REPUBLIKA.CO.ID, MALANG -- Universitas Islam Negeri Maulana Malik Ibrahim Malang (UIN Maliki) secara tegas melarang tumbuhnya gerakan-gerakan ekstrem di kampus. Rektor UIN Maliki, Prof Dr Mudjia Rahardjo, menuturkan kebijakan ini dimaksudkan untuk mengerem gerakan radikal yang akhir-akhir ini tumbuh subur di lembaga pendidikan.
Ia menyebut gerakan radikal telah tumbuh dan berkembang di lembaga pendidikan tinggi baik umum maupun keagamaan. "Segala simbol ekstremisme kami larang, seperti yang dibungkus dalam bentuk diskusi atau cara berbusana sehari-hari seperti mengenakan cadar dilarang di sini," kata Mudjia saat ditemui Republika.co.id, Jumat (5/5).
Sejumlah tindakan pun telah dilakukan kampus UIN Maliki dalam menyaring ideologi yang akan memasuki kampus. Bulan lalu, UIN Maliki melarang diskusi nasional mengenai sistem khilafah yang akan diselenggarakan di fasilitas milik kampus. "Golongan yang ingin menggeser Pancasila sebagai dasar negara kok malah menggunakan fasilitas negara untuk kegiatannya, 'kan lucu itu," ungkapnya.
Demikian pula ketika ada seorang dosen yang menolak hormat kepada bendera merah putih, kampus segera menindaklanjutinya. "Kami tanya kepada yang bersangkutan apakah masih ingin mengabdi kepada lembaga pendidikan negara? Jika masih ingin maka sikap tidak mau hormat kepada bendera harus dihilangkan," ujar Mudjia.

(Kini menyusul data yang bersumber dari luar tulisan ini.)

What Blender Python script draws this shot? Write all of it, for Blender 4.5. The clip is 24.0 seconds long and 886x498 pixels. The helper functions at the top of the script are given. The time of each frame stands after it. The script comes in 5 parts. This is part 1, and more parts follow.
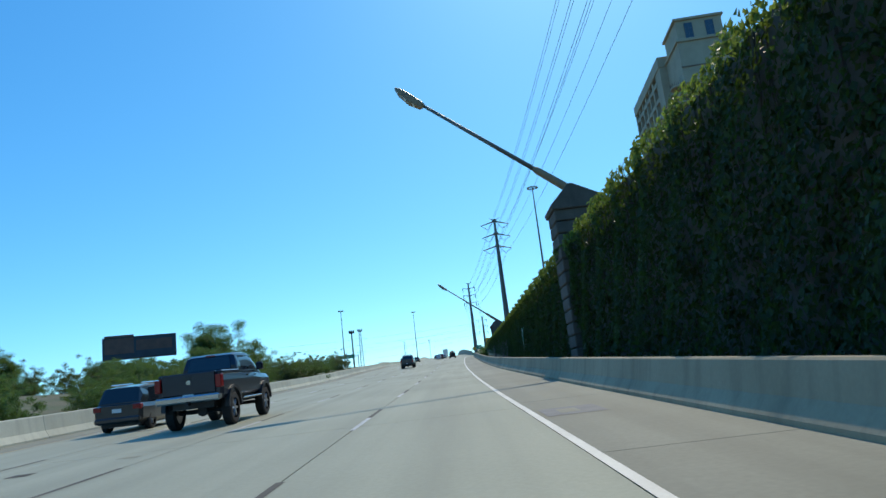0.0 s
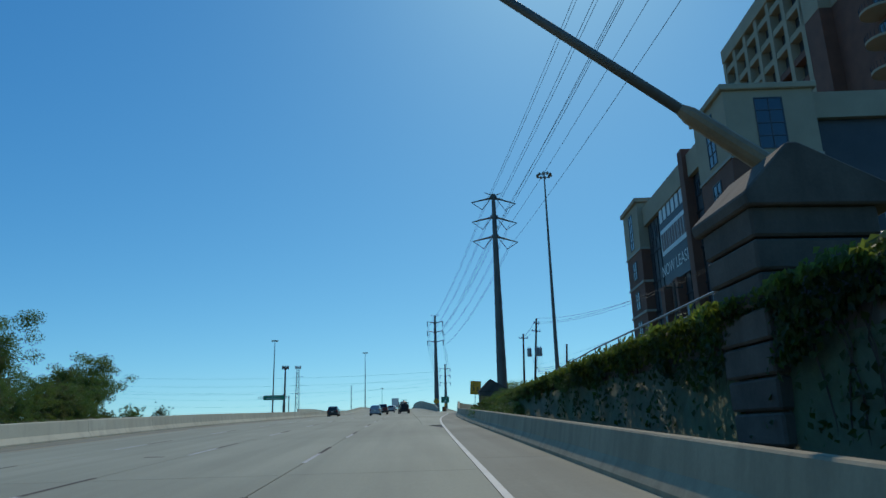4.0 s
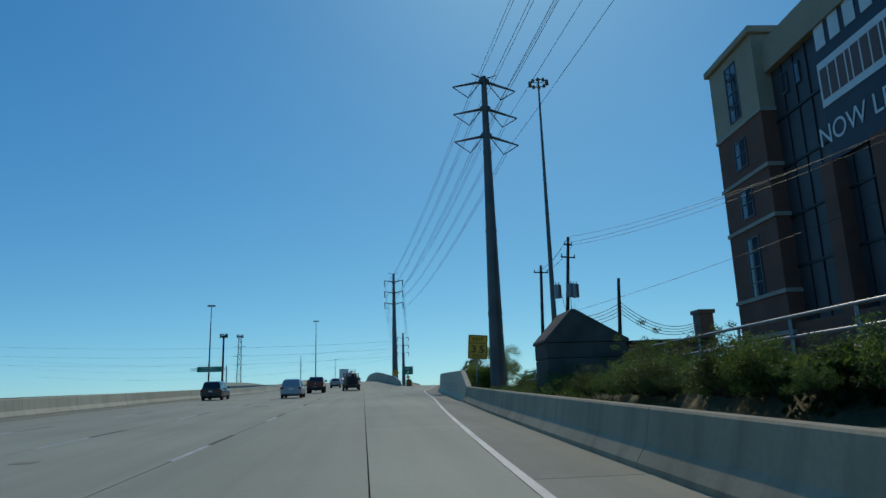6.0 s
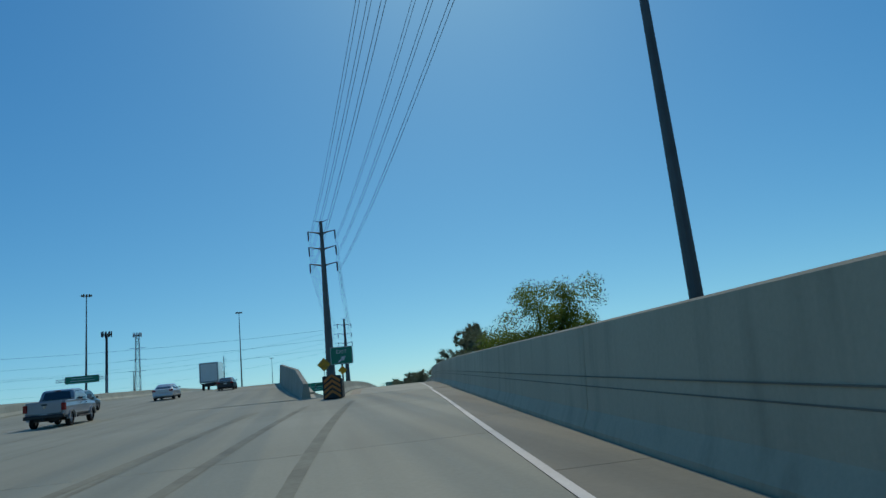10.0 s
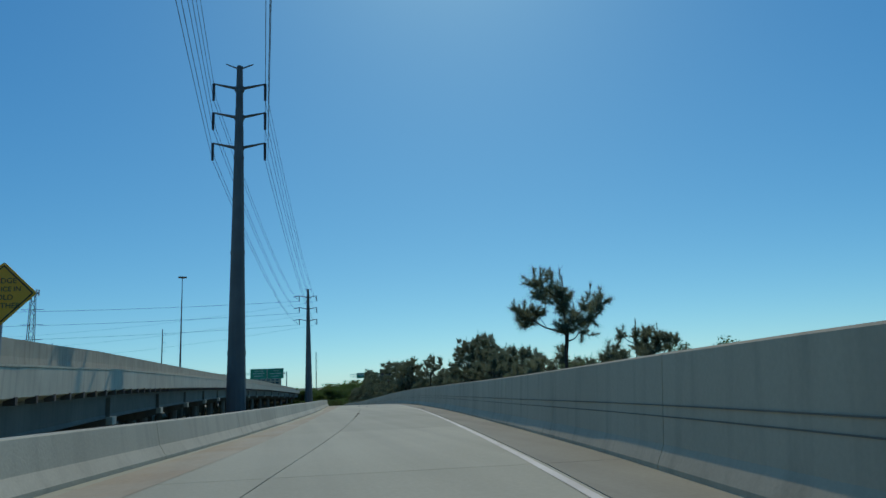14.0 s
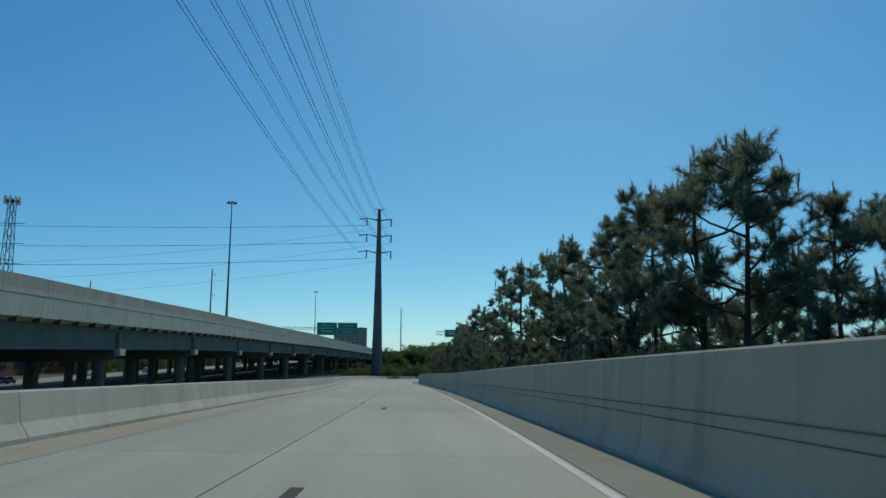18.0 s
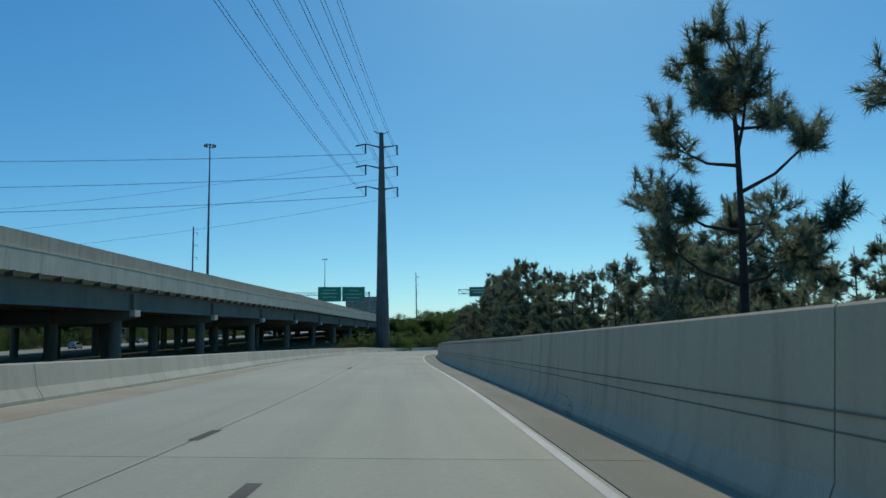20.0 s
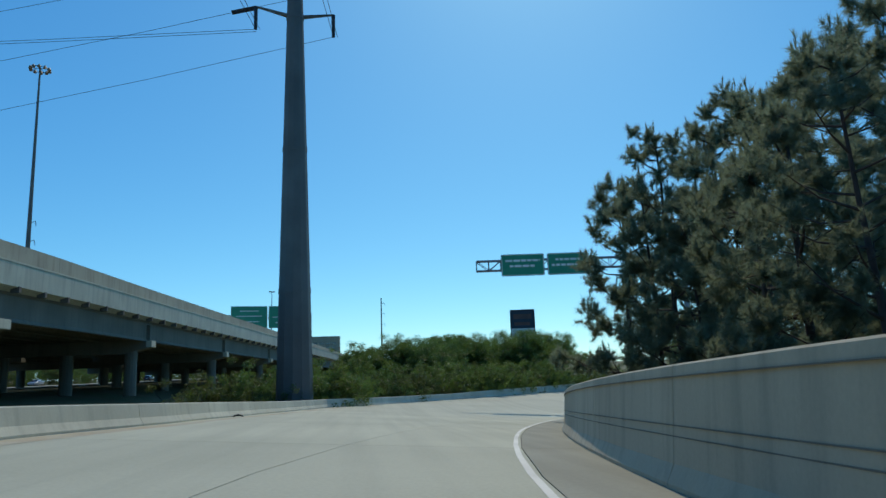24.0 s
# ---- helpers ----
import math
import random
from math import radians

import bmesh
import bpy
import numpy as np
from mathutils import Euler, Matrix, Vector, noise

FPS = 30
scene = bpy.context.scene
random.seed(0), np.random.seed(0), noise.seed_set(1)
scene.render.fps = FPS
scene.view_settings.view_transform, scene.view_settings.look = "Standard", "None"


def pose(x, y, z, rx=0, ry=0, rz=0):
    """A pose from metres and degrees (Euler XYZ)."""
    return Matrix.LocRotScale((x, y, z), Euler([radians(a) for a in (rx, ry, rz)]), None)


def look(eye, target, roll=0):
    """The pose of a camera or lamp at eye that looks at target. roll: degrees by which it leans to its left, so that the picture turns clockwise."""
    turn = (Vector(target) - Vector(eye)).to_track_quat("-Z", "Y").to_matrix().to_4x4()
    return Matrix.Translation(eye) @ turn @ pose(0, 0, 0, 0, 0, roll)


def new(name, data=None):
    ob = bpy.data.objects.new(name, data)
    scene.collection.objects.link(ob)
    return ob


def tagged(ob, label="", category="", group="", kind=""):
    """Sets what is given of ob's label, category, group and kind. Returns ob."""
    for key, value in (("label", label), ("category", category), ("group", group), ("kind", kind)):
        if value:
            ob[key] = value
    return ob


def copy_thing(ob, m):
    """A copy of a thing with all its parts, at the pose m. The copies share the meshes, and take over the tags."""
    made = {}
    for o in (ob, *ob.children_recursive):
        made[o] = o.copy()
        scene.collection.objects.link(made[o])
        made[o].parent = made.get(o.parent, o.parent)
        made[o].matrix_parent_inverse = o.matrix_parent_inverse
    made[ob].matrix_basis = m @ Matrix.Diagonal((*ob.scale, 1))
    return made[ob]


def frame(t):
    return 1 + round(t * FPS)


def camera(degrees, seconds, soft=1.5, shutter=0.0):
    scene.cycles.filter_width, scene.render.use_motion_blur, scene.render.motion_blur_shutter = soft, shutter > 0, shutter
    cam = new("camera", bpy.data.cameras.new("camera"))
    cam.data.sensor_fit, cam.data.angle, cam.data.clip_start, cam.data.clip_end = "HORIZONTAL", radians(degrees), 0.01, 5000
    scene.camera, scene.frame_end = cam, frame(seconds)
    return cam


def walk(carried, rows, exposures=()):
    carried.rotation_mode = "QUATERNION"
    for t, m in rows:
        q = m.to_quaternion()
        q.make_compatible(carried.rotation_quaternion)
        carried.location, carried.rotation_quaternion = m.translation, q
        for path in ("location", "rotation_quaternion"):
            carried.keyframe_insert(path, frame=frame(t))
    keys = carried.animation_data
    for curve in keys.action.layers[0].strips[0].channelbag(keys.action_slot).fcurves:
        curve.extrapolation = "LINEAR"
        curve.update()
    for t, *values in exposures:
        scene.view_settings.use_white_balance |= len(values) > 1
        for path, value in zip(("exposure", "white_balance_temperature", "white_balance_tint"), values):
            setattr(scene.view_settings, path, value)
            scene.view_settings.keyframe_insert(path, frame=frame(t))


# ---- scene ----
cam = camera(65.98, 24.0)
PATH = [
    (0.0, pose(-0.000, 0.000, 0.000, 100.921, 6.587, 1.175)),
    (0.5, pose(-0.102, 13.530, 0.432, 101.234, 3.096, -2.538)),
    (1.0, pose(-0.269, 27.004, 0.879, 101.860, 2.587, -3.984)),
    (1.5, pose(-0.307, 40.463, 1.326, 102.591, 2.362, -4.665)),
    (2.0, pose(-0.267, 53.976, 1.757, 103.151, 3.816, -5.058)),
    (2.5, pose(-0.147, 67.453, 2.215, 104.025, 2.932, -4.974)),
    (3.0, pose(0.002, 80.988, 2.691, 104.590, 1.939, -3.951)),
    (3.5, pose(0.106, 94.131, 3.274, 105.108, 1.681, -2.616)),
    (5.5, pose(0.590, 147.533, 5.652, 103.332, 0.999, -4.807)),
    (6.0, pose(0.986, 160.699, 6.037, 102.571, 1.857, -6.501)),
    (6.5, pose(1.626, 173.480, 6.461, 101.627, 2.193, -8.364)),
    (7.0, pose(2.273, 186.472, 6.888, 100.352, 2.635, -8.648)),
    (7.5, pose(3.212, 199.099, 7.313, 99.716, 1.938, -6.622)),
    (8.0, pose(4.129, 211.699, 7.699, 100.408, 1.723, -5.972)),
    (8.5, pose(5.055, 224.061, 8.080, 100.147, 2.331, -9.024)),
    (9.0, pose(6.112, 236.196, 8.452, 100.528, 3.482, -9.875)),
    (9.5, pose(7.426, 248.173, 8.807, 101.264, 4.673, -10.079)),
    (10.0, pose(8.866, 260.156, 9.161, 101.550, 5.814, -10.730)),
    (10.5, pose(10.148, 272.359, 9.534, 101.546, 6.035, -11.400)),
    (12.5, pose(17.093, 323.276, 11.162, 100.510, 5.946, -13.524)),
    (13.0, pose(18.879, 335.628, 11.432, 100.697, 4.697, -13.960)),
    (13.5, pose(20.605, 347.856, 11.596, 101.188, 3.171, -12.732)),
    (14.0, pose(22.495, 360.143, 11.587, 100.861, 2.583, -12.714)),
    (14.5, pose(24.499, 372.417, 11.417, 99.746, 2.995, -12.919)),
    (15.0, pose(26.529, 385.533, 11.234, 98.757, 2.696, -14.111)),
    (15.5, pose(28.459, 399.318, 11.033, 98.886, 1.221, -11.979)),
    (16.0, pose(30.210, 413.606, 10.813, 98.922, 0.237, -9.975)),
    (16.5, pose(31.789, 428.216, 10.573, 98.908, -0.859, -8.293)),
    (17.0, pose(33.223, 443.014, 10.291, 99.318, -1.341, -6.372)),
    (17.5, pose(34.546, 457.813, 9.951, 99.105, -0.944, -4.816)),
    (18.0, pose(35.768, 472.685, 9.542, 98.423, -0.165, -5.040)),
    (18.5, pose(36.869, 487.572, 9.074, 97.432, 0.704, -4.703)),
    (20.5, pose(39.132, 546.926, 6.736, 95.962, 0.998, -2.966)),
    (21.0, pose(39.241, 561.871, 6.193, 96.079, 1.326, -1.924)),
    (21.5, pose(39.214, 576.829, 5.678, 96.230, 1.539, -0.900)),
    (22.0, pose(39.340, 591.731, 5.157, 96.246, 2.136, -1.178)),
    (22.5, pose(39.743, 606.453, 4.621, 97.495, 2.894, -1.663)),
    (23.0, pose(40.247, 620.919, 4.085, 98.945, 4.021, -3.496)),
    (23.5, pose(40.894, 635.009, 3.540, 99.665, 3.158, -4.887)),
    (24.0, pose(41.754, 648.883, 2.995, 99.830, 2.029, -6.341)),
]
walk(cam, PATH, [(0, -0.15), (0.8, -0.2), (1.6, -0.5), (3.0, -0.8), (6.0, -1.1), (7.0, -1.15), (13, -1.1), (18.5, -1.05), (21, -0.8), (24, -0.6)])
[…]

Menurutnya, golongan yang ingin menggeser Pancasila tidak menyadari bahwa Indonesia dibangun oleh founding father dengan alas kemajemukan. Para founding father menyusun Pancasila sebagai dasar negara yang mewadahi semua suku, agama, dan ras yang ada di Indonesia.
Maka, sangat tidak layak apabila ada 'ideologi impor' yang tiba-tiba masuk ke Tanah Air dan mengacak-acak tatanan negara yang sudah susah payah dibangun. Ia menambahkan, kondisi Indonesia rentan perpecahan secara geografis karena wilayahnya terpisah-pisah antar pulau.

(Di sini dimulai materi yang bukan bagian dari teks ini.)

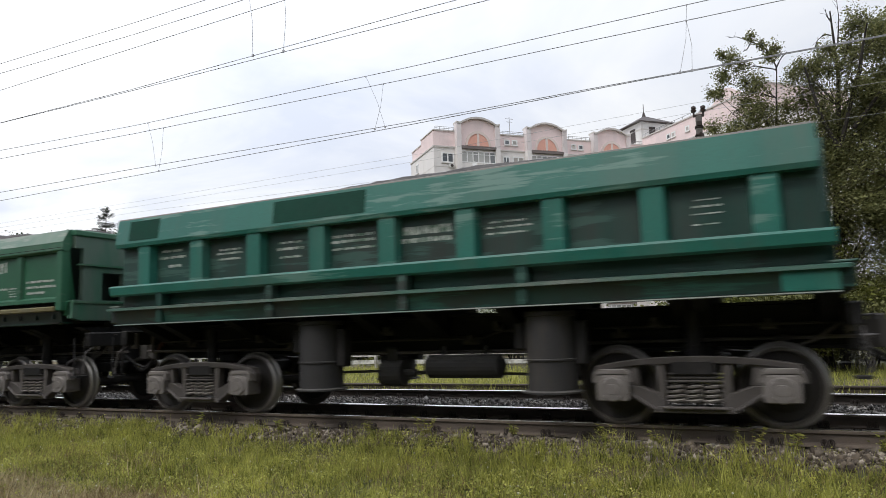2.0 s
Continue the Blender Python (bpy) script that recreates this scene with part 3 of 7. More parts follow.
def build_building():
    b = tagged(new("apartment_building"), "ten-storey apartment building with pink top floors and arched gables", "building")
    b.matrix_basis = BLD
    PINK_Z = 28.9
    part("wall", Geo().box(0, 41, 0, 11.4, -1.5, PINK_Z), M_GREYWALL, b, "pale grey plastered walls")
    part("top_storey", Geo().box(0.0, 41, 0.0, 6.0, PINK_Z, 31.35).box(0.25, 41, 6.0, 11.4, PINK_Z, 30.75), M_PINK, b, "pink plastered top storey")
    part("cornice", Geo().box(-0.12, 41, -0.12, 11.5, PINK_Z - 0.12, PINK_Z + 0.1).box(-0.1, 41, -0.1, 6.1, 31.3, 31.5).box(0.15, 41, 6.1, 11.5, 30.7, 30.88), M_TRIM, b, "beige cornice bands")
    # right wing, standing out towards the tracks
    part("side_wing", Geo().box(37.4, 51.5, -27, 0.4, -1.5, 29.4), M_GREYWALL, b, "pale grey plastered side wing")
    part("side_wing_top", Geo().box(37.4, 51.5, -27, 0.4, 29.4, 32.6), M_PINK, b, "pink plastered top storey of the side wing")
    part("side_wing_cornice", Geo().box(37.25, 51.6, -27.1, 0.4, 32.55, 32.75).box(37.3, 51.6, -27.1, 0.4, 29.3, 29.5), M_TRIM, b)
    g = Geo()
    g.prism([(-23.0, 32.6), (-16.0, 32.6), (-17.3, 33.3), (-18.9, 34.35), (-19.5, 34.5), (-20.1, 34.35), (-21.7, 33.3)], "x", 37.35, 37.75)
    part("gable", g, M_PINK, b, "pink arched gable")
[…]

Dari segi budaya, Indonesia juga rentan terpecah belah karena terdiri atas berbagai macam suku, agama, dan ras. "Jika tidak dibentengi oleh seluruh komponen, bangsa ini bisa hancur. Maka sejak TK sampai perguruan tinggi perlu diajarkan mengenai makna kebhinekaan dan toleransi," ujar Mudjia.